>> begin
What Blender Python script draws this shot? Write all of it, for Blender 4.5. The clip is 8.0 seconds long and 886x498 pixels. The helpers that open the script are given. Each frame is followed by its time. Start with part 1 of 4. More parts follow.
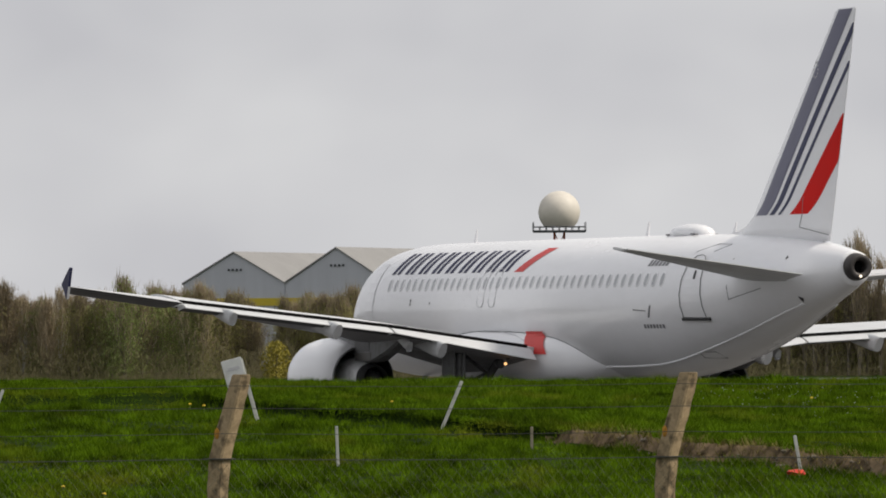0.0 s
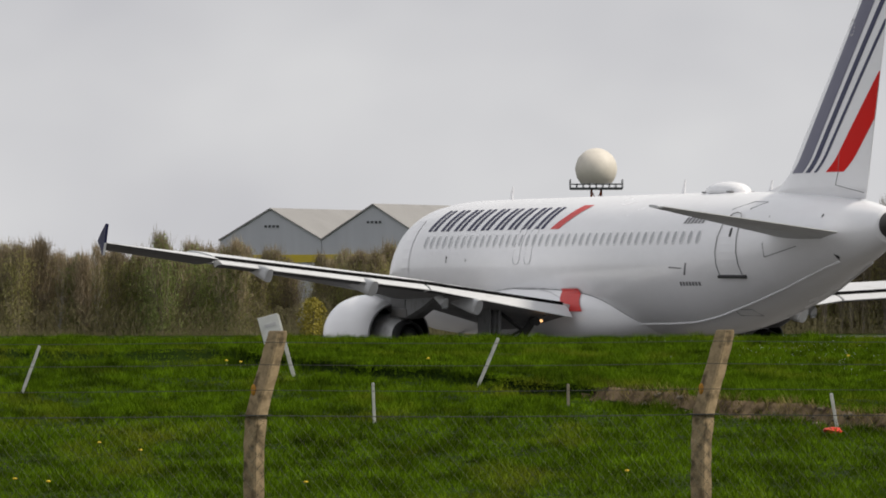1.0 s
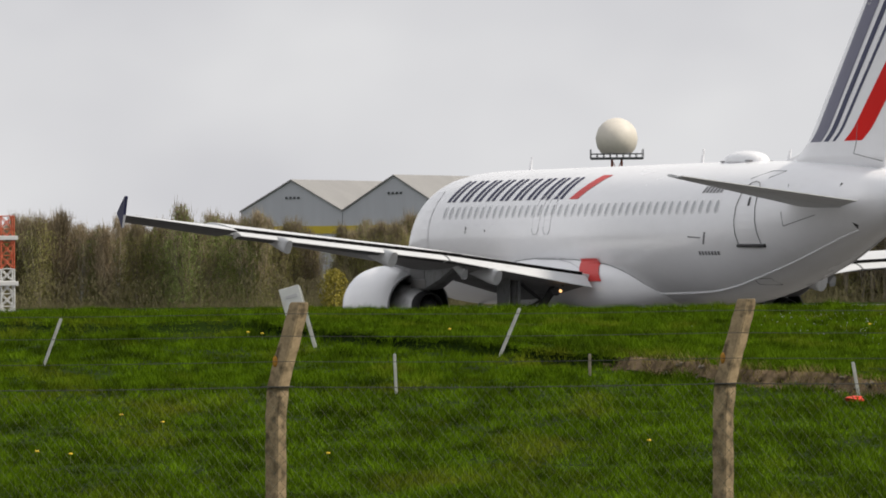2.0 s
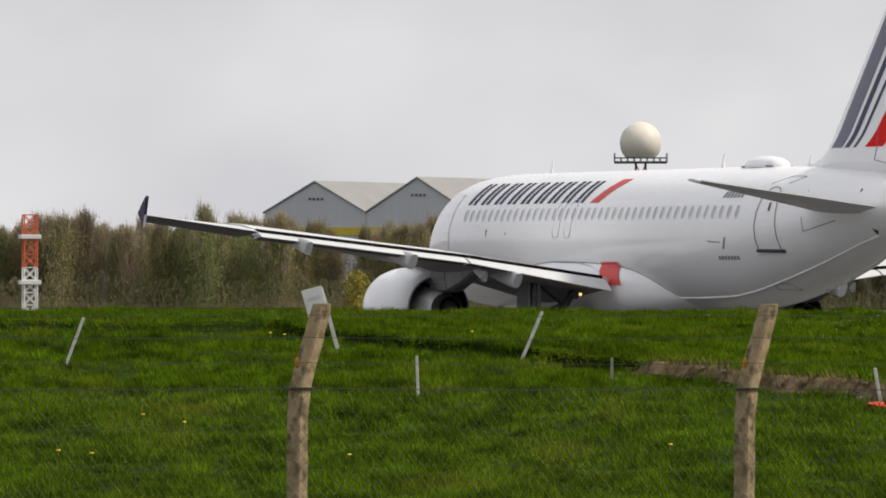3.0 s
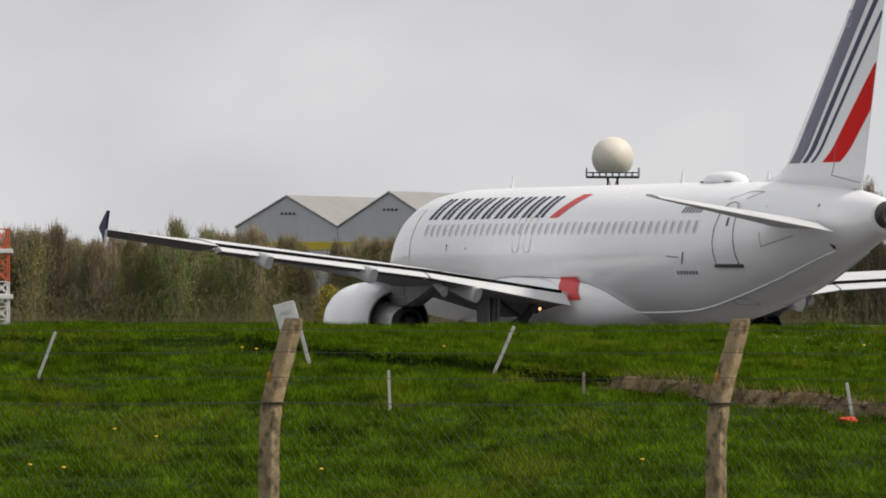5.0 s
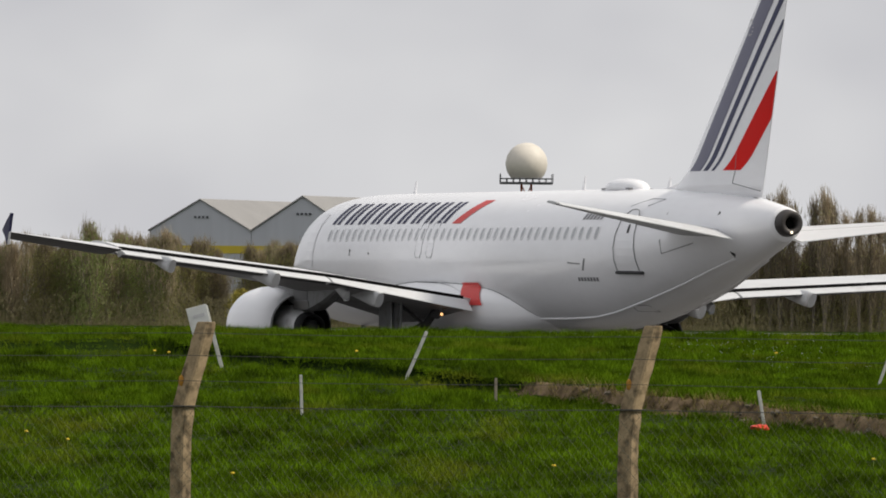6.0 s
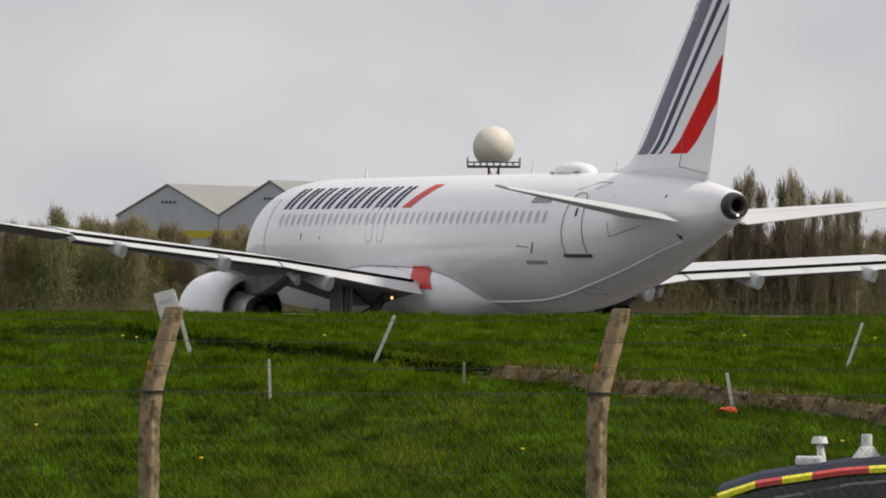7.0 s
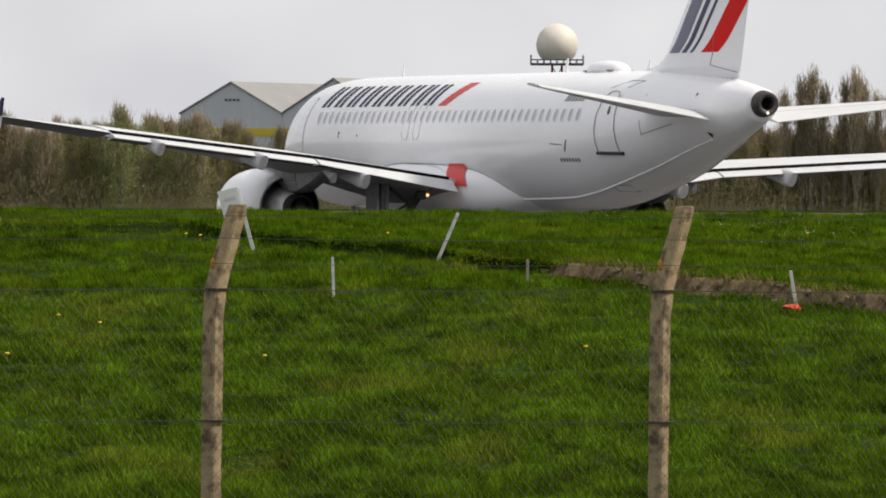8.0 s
>> end
◆ Your task: Restate the listing above word for word, and skip the pictures.

◆ Answer to the task:
What Blender Python script draws this shot? Write all of it, for Blender 4.5. The clip is 8.0 seconds long and 886x498 pixels. The helpers that open the script are given. Each frame is followed by its time. Start with part 1 of 4. More parts follow.
0.0 s
1.0 s
2.0 s
3.0 s
5.0 s
6.0 s
7.0 s
8.0 s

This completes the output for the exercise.